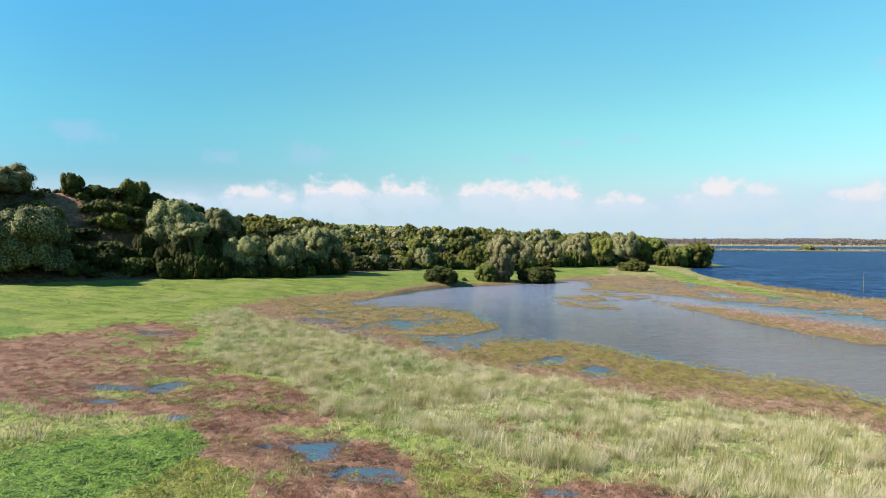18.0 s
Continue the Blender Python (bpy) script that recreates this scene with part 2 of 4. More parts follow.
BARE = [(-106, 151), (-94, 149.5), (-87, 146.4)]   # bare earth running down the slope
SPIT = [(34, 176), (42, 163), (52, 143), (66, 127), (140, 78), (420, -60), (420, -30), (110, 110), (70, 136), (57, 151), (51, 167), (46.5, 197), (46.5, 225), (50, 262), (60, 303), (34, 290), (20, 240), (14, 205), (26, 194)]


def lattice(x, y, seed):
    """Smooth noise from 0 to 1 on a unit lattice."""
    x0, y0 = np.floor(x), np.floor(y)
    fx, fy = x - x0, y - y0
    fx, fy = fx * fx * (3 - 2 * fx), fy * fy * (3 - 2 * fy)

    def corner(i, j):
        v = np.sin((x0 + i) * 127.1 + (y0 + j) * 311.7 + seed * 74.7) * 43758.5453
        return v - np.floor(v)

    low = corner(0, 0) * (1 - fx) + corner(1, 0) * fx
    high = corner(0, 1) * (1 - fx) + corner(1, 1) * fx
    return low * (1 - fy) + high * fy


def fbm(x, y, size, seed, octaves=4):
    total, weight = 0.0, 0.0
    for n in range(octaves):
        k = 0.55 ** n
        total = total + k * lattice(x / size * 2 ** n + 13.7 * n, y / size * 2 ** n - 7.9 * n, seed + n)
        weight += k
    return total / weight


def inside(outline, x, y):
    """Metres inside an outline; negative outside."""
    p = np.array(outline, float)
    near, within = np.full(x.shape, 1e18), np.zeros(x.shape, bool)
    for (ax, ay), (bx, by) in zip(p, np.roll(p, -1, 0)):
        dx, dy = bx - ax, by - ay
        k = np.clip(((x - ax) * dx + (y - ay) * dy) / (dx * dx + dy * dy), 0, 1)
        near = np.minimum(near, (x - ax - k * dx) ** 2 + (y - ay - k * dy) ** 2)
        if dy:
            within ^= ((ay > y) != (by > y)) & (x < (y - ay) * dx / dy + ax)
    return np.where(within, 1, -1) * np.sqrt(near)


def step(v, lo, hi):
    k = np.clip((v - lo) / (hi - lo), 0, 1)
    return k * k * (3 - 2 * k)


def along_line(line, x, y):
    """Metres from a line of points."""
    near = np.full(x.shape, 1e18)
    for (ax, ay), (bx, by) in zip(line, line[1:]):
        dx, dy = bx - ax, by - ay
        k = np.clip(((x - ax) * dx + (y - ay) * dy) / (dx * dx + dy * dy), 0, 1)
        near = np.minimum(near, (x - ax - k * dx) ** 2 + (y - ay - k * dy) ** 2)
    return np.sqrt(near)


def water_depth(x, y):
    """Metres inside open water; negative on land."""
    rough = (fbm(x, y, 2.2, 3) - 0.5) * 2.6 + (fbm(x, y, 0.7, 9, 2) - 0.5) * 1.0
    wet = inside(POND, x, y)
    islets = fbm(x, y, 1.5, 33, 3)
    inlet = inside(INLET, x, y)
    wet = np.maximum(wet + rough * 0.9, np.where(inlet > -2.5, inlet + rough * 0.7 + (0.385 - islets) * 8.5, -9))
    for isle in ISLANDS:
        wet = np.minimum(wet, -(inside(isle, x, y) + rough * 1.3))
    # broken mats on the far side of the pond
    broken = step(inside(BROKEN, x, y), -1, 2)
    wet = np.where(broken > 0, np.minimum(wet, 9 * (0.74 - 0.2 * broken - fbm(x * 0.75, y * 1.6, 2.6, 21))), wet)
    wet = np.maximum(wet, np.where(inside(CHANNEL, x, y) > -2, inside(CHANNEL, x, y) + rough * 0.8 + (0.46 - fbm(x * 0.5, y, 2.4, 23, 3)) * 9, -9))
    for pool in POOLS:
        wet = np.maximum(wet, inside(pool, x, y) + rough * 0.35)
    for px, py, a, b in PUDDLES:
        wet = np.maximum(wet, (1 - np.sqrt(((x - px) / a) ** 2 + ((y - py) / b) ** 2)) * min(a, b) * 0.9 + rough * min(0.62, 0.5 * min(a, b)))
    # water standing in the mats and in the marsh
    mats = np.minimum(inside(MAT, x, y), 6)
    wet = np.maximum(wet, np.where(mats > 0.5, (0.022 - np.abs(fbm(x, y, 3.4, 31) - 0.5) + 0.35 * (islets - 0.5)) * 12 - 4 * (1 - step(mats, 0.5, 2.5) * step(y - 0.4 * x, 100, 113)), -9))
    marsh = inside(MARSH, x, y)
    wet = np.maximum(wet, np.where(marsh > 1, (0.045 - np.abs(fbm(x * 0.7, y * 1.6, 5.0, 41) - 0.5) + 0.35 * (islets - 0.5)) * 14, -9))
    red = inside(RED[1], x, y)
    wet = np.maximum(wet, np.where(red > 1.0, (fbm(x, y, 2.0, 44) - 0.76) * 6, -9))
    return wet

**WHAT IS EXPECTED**
Each line from the line with "Continue the Blender" to the line with "return low * (1 - fy) + high * fy" is to be echoed exactly; both boundary lines are included, and nothing else is to be output.

**RESULT BELOW**
Continue the Blender Python (bpy) script that recreates this scene with part 2 of 4. More parts follow.
BARE = [(-106, 151), (-94, 149.5), (-87, 146.4)]   # bare earth running down the slope
SPIT = [(34, 176), (42, 163), (52, 143), (66, 127), (140, 78), (420, -60), (420, -30), (110, 110), (70, 136), (57, 151), (51, 167), (46.5, 197), (46.5, 225), (50, 262), (60, 303), (34, 290), (20, 240), (14, 205), (26, 194)]


def lattice(x, y, seed):
    """Smooth noise from 0 to 1 on a unit lattice."""
    x0, y0 = np.floor(x), np.floor(y)
    fx, fy = x - x0, y - y0
    fx, fy = fx * fx * (3 - 2 * fx), fy * fy * (3 - 2 * fy)

    def corner(i, j):
        v = np.sin((x0 + i) * 127.1 + (y0 + j) * 311.7 + seed * 74.7) * 43758.5453
        return v - np.floor(v)

    low = corner(0, 0) * (1 - fx) + corner(1, 0) * fx
    high = corner(0, 1) * (1 - fx) + corner(1, 1) * fx
    return low * (1 - fy) + high * fy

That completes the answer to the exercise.